### MATERIAL
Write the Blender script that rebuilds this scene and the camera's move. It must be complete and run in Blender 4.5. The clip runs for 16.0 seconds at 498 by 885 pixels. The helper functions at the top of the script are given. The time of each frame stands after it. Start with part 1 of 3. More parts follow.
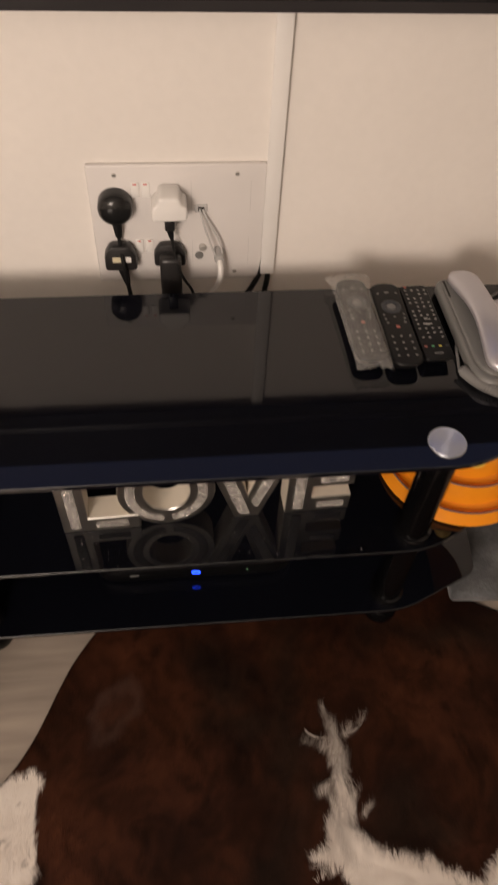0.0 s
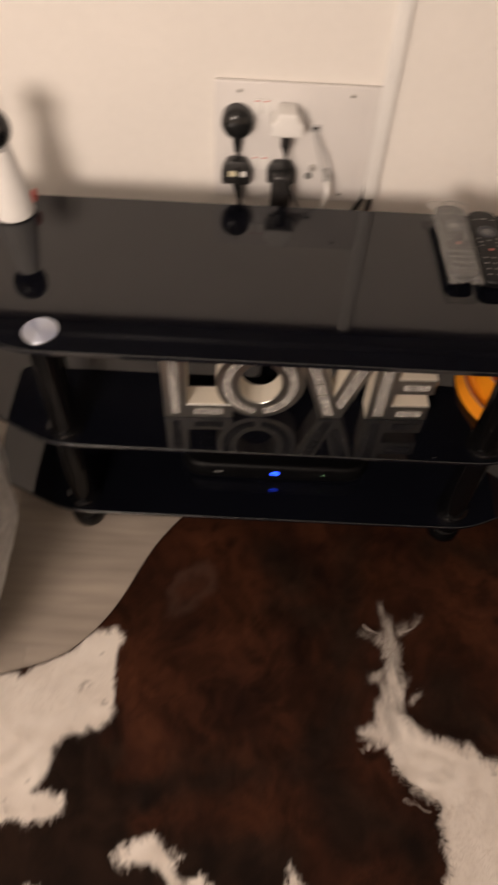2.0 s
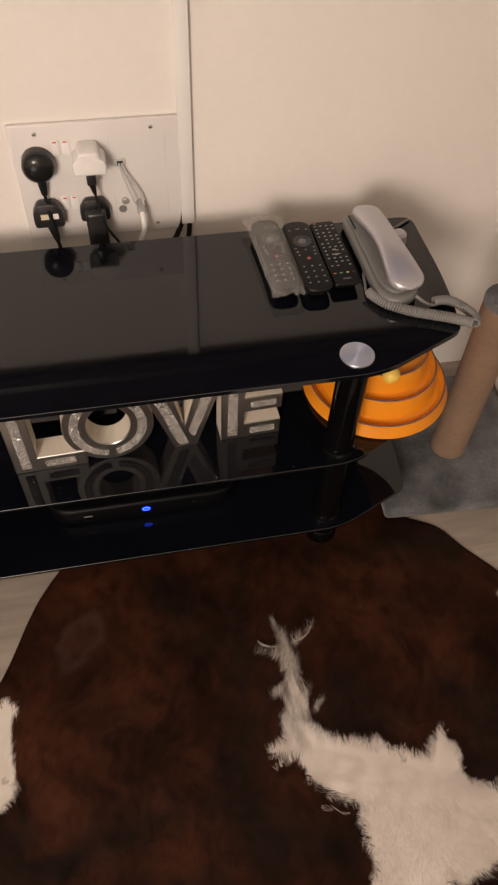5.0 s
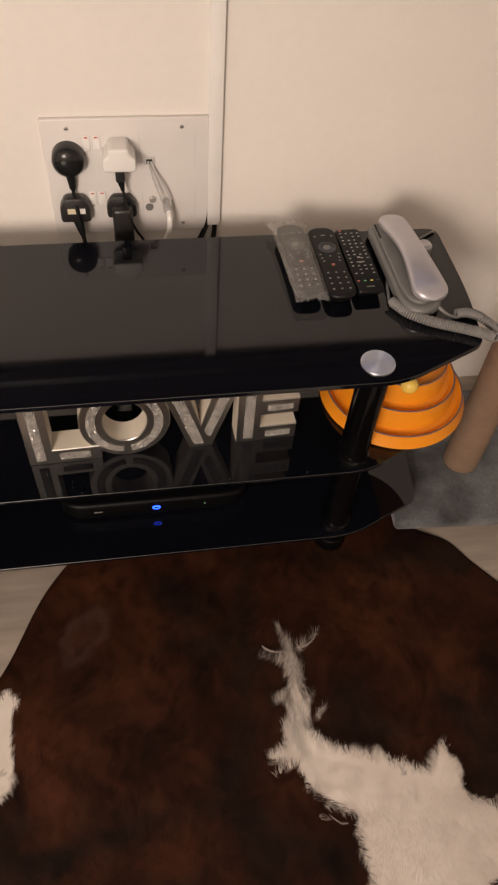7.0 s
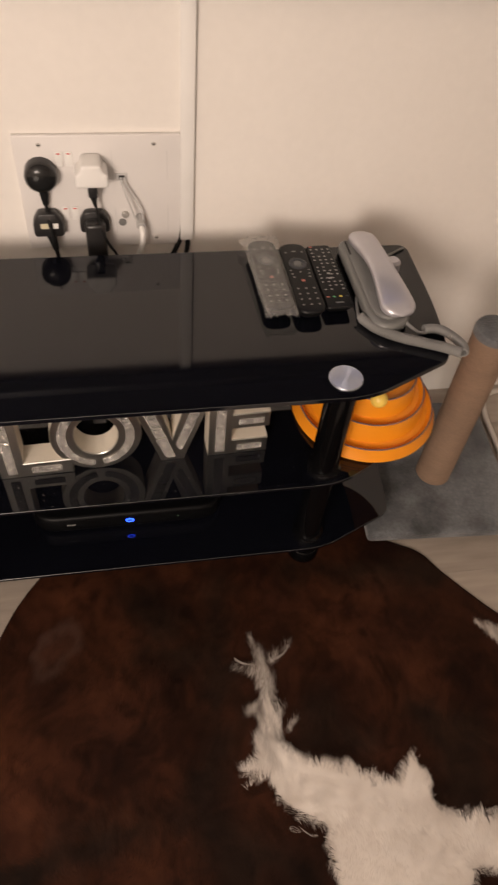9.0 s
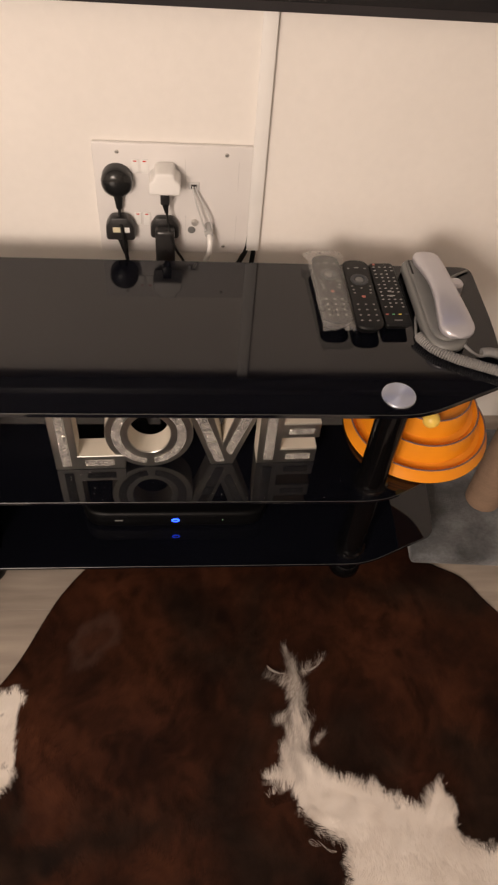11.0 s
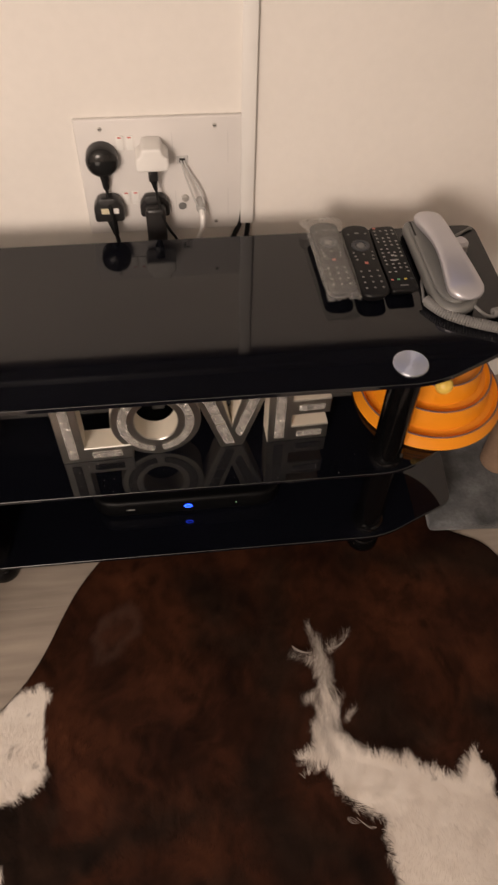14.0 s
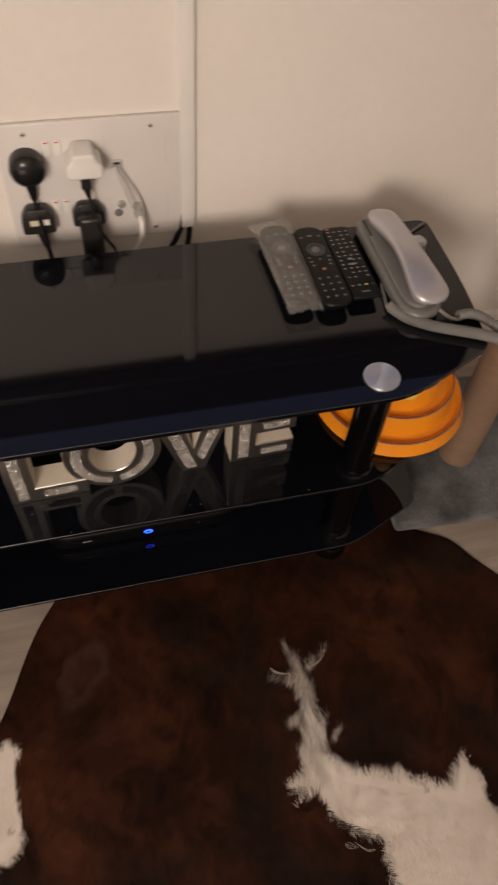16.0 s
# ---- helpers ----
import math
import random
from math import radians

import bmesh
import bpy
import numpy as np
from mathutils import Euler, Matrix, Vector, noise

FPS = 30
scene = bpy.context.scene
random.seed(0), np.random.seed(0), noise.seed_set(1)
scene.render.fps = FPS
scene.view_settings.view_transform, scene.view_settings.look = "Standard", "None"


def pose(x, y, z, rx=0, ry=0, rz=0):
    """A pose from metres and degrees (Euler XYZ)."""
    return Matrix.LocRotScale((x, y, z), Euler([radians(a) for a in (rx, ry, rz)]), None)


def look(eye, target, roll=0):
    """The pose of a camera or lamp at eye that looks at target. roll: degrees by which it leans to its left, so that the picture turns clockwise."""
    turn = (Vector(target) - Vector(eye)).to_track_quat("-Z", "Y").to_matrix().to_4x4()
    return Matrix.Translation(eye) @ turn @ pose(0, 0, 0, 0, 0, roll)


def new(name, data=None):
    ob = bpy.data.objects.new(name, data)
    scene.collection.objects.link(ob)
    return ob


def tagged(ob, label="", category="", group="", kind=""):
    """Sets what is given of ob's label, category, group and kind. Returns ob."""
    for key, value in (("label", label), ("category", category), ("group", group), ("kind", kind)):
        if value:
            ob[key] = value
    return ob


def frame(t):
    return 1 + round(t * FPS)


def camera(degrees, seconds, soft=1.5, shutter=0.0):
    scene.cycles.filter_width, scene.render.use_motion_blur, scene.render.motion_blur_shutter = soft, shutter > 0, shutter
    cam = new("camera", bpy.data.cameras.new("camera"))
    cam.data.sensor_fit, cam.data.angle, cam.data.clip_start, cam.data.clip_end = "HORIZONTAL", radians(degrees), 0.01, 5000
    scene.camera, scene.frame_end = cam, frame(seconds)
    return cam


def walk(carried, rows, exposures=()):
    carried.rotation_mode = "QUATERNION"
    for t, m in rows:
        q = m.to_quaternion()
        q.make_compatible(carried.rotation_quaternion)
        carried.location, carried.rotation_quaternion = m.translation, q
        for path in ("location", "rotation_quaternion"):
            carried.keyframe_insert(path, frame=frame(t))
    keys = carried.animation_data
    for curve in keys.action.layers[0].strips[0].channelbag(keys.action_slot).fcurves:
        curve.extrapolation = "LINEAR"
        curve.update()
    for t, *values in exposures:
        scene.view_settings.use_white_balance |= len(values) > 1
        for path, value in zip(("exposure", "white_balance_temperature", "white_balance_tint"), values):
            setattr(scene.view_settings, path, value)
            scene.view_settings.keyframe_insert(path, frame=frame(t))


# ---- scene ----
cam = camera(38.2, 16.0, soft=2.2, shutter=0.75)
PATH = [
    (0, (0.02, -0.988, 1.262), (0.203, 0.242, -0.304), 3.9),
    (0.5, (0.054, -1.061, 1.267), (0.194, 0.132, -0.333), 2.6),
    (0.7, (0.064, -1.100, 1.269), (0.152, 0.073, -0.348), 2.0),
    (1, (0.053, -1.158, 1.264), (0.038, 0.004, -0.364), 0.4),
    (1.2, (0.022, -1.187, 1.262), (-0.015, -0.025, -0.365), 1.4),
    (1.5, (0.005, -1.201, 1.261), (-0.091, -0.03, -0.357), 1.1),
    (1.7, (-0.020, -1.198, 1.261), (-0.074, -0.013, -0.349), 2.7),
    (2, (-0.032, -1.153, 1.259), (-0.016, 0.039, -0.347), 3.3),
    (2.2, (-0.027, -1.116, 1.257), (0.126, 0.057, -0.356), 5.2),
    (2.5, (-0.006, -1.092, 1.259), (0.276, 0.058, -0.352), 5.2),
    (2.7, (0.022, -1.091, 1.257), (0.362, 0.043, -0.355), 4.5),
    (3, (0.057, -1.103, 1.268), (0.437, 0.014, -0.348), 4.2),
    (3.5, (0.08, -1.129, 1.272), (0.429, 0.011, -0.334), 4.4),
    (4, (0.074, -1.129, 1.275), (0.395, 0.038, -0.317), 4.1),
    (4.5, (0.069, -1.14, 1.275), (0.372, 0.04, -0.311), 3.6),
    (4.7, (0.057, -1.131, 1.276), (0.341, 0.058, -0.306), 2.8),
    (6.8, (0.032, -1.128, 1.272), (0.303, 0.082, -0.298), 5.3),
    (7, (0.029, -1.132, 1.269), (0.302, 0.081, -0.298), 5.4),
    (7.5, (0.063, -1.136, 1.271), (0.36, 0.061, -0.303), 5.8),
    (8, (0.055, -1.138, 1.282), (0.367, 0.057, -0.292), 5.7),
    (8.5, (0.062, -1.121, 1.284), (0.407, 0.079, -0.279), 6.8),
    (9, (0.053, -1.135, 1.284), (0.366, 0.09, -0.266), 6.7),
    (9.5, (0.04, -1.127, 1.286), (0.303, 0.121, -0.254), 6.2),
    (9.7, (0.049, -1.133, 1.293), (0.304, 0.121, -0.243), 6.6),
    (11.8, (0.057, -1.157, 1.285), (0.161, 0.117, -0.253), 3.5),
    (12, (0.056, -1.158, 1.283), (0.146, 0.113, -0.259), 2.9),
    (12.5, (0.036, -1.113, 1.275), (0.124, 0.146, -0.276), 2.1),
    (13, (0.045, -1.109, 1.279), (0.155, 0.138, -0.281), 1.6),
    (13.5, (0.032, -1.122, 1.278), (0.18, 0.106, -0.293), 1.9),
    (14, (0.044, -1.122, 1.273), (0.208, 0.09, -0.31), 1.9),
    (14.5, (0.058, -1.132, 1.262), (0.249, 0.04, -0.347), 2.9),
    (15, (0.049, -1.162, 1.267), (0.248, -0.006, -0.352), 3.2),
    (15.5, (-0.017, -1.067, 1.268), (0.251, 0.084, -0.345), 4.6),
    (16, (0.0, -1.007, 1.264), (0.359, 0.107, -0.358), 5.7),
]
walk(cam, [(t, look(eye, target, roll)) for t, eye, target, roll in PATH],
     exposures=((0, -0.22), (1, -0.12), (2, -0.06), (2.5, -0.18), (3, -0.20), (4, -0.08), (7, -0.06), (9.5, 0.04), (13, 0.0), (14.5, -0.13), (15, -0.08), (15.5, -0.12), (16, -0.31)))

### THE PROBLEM
Replicate the material above verbatim; images stay out of the copy.

### OUTPUT OF THE EXERCISE
Write the Blender script that rebuilds this scene and the camera's move. It must be complete and run in Blender 4.5. The clip runs for 16.0 seconds at 498 by 885 pixels. The helper functions at the top of the script are given. The time of each frame stands after it. Start with part 1 of 3. More parts follow.
0.0 s
2.0 s
5.0 s
7.0 s
9.0 s
11.0 s
14.0 s
16.0 s
# ---- helpers ----
import math
import random
from math import radians

import bmesh
import bpy
import numpy as np
from mathutils import Euler, Matrix, Vector, noise

FPS = 30
scene = bpy.context.scene
random.seed(0), np.random.seed(0), noise.seed_set(1)
scene.render.fps = FPS
scene.view_settings.view_transform, scene.view_settings.look = "Standard", "None"


def pose(x, y, z, rx=0, ry=0, rz=0):
    """A pose from metres and degrees (Euler XYZ)."""
    return Matrix.LocRotScale((x, y, z), Euler([radians(a) for a in (rx, ry, rz)]), None)


def look(eye, target, roll=0):
    """The pose of a camera or lamp at eye that looks at target. roll: degrees by which it leans to its left, so that the picture turns clockwise."""
    turn = (Vector(target) - Vector(eye)).to_track_quat("-Z", "Y").to_matrix().to_4x4()
    return Matrix.Translation(eye) @ turn @ pose(0, 0, 0, 0, 0, roll)


def new(name, data=None):
    ob = bpy.data.objects.new(name, data)
    scene.collection.objects.link(ob)
    return ob


def tagged(ob, label="", category="", group="", kind=""):
    """Sets what is given of ob's label, category, group and kind. Returns ob."""
    for key, value in (("label", label), ("category", category), ("group", group), ("kind", kind)):
        if value:
            ob[key] = value
    return ob


def frame(t):
    return 1 + round(t * FPS)


def camera(degrees, seconds, soft=1.5, shutter=0.0):
    scene.cycles.filter_width, scene.render.use_motion_blur, scene.render.motion_blur_shutter = soft, shutter > 0, shutter
    cam = new("camera", bpy.data.cameras.new("camera"))
    cam.data.sensor_fit, cam.data.angle, cam.data.clip_start, cam.data.clip_end = "HORIZONTAL", radians(degrees), 0.01, 5000
    scene.camera, scene.frame_end = cam, frame(seconds)
    return cam


def walk(carried, rows, exposures=()):
    carried.rotation_mode = "QUATERNION"
    for t, m in rows:
        q = m.to_quaternion()
        q.make_compatible(carried.rotation_quaternion)
        carried.location, carried.rotation_quaternion = m.translation, q
        for path in ("location", "rotation_quaternion"):
            carried.keyframe_insert(path, frame=frame(t))
    keys = carried.animation_data
    for curve in keys.action.layers[0].strips[0].channelbag(keys.action_slot).fcurves:
        curve.extrapolation = "LINEAR"
        curve.update()
    for t, *values in exposures:
        scene.view_settings.use_white_balance |= len(values) > 1
        for path, value in zip(("exposure", "white_balance_temperature", "white_balance_tint"), values):
            setattr(scene.view_settings, path, value)
            scene.view_settings.keyframe_insert(path, frame=frame(t))


# ---- scene ----
cam = camera(38.2, 16.0, soft=2.2, shutter=0.75)
PATH = [
    (0, (0.02, -0.988, 1.262), (0.203, 0.242, -0.304), 3.9),
    (0.5, (0.054, -1.061, 1.267), (0.194, 0.132, -0.333), 2.6),
    (0.7, (0.064, -1.100, 1.269), (0.152, 0.073, -0.348), 2.0),
    (1, (0.053, -1.158, 1.264), (0.038, 0.004, -0.364), 0.4),
    (1.2, (0.022, -1.187, 1.262), (-0.015, -0.025, -0.365), 1.4),
    (1.5, (0.005, -1.201, 1.261), (-0.091, -0.03, -0.357), 1.1),
    (1.7, (-0.020, -1.198, 1.261), (-0.074, -0.013, -0.349), 2.7),
    (2, (-0.032, -1.153, 1.259), (-0.016, 0.039, -0.347), 3.3),
    (2.2, (-0.027, -1.116, 1.257), (0.126, 0.057, -0.356), 5.2),
    (2.5, (-0.006, -1.092, 1.259), (0.276, 0.058, -0.352), 5.2),
    (2.7, (0.022, -1.091, 1.257), (0.362, 0.043, -0.355), 4.5),
    (3, (0.057, -1.103, 1.268), (0.437, 0.014, -0.348), 4.2),
    (3.5, (0.08, -1.129, 1.272), (0.429, 0.011, -0.334), 4.4),
    (4, (0.074, -1.129, 1.275), (0.395, 0.038, -0.317), 4.1),
    (4.5, (0.069, -1.14, 1.275), (0.372, 0.04, -0.311), 3.6),
    (4.7, (0.057, -1.131, 1.276), (0.341, 0.058, -0.306), 2.8),
    (6.8, (0.032, -1.128, 1.272), (0.303, 0.082, -0.298), 5.3),
    (7, (0.029, -1.132, 1.269), (0.302, 0.081, -0.298), 5.4),
    (7.5, (0.063, -1.136, 1.271), (0.36, 0.061, -0.303), 5.8),
    (8, (0.055, -1.138, 1.282), (0.367, 0.057, -0.292), 5.7),
    (8.5, (0.062, -1.121, 1.284), (0.407, 0.079, -0.279), 6.8),
    (9, (0.053, -1.135, 1.284), (0.366, 0.09, -0.266), 6.7),
    (9.5, (0.04, -1.127, 1.286), (0.303, 0.121, -0.254), 6.2),
    (9.7, (0.049, -1.133, 1.293), (0.304, 0.121, -0.243), 6.6),
    (11.8, (0.057, -1.157, 1.285), (0.161, 0.117, -0.253), 3.5),
    (12, (0.056, -1.158, 1.283), (0.146, 0.113, -0.259), 2.9),
    (12.5, (0.036, -1.113, 1.275), (0.124, 0.146, -0.276), 2.1),
    (13, (0.045, -1.109, 1.279), (0.155, 0.138, -0.281), 1.6),
    (13.5, (0.032, -1.122, 1.278), (0.18, 0.106, -0.293), 1.9),
    (14, (0.044, -1.122, 1.273), (0.208, 0.09, -0.31), 1.9),
    (14.5, (0.058, -1.132, 1.262), (0.249, 0.04, -0.347), 2.9),
    (15, (0.049, -1.162, 1.267), (0.248, -0.006, -0.352), 3.2),
    (15.5, (-0.017, -1.067, 1.268), (0.251, 0.084, -0.345), 4.6),
    (16, (0.0, -1.007, 1.264), (0.359, 0.107, -0.358), 5.7),
]
walk(cam, [(t, look(eye, target, roll)) for t, eye, target, roll in PATH],
     exposures=((0, -0.22), (1, -0.12), (2, -0.06), (2.5, -0.18), (3, -0.20), (4, -0.08), (7, -0.06), (9.5, 0.04), (13, 0.0), (14.5, -0.13), (15, -0.08), (15.5, -0.12), (16, -0.31)))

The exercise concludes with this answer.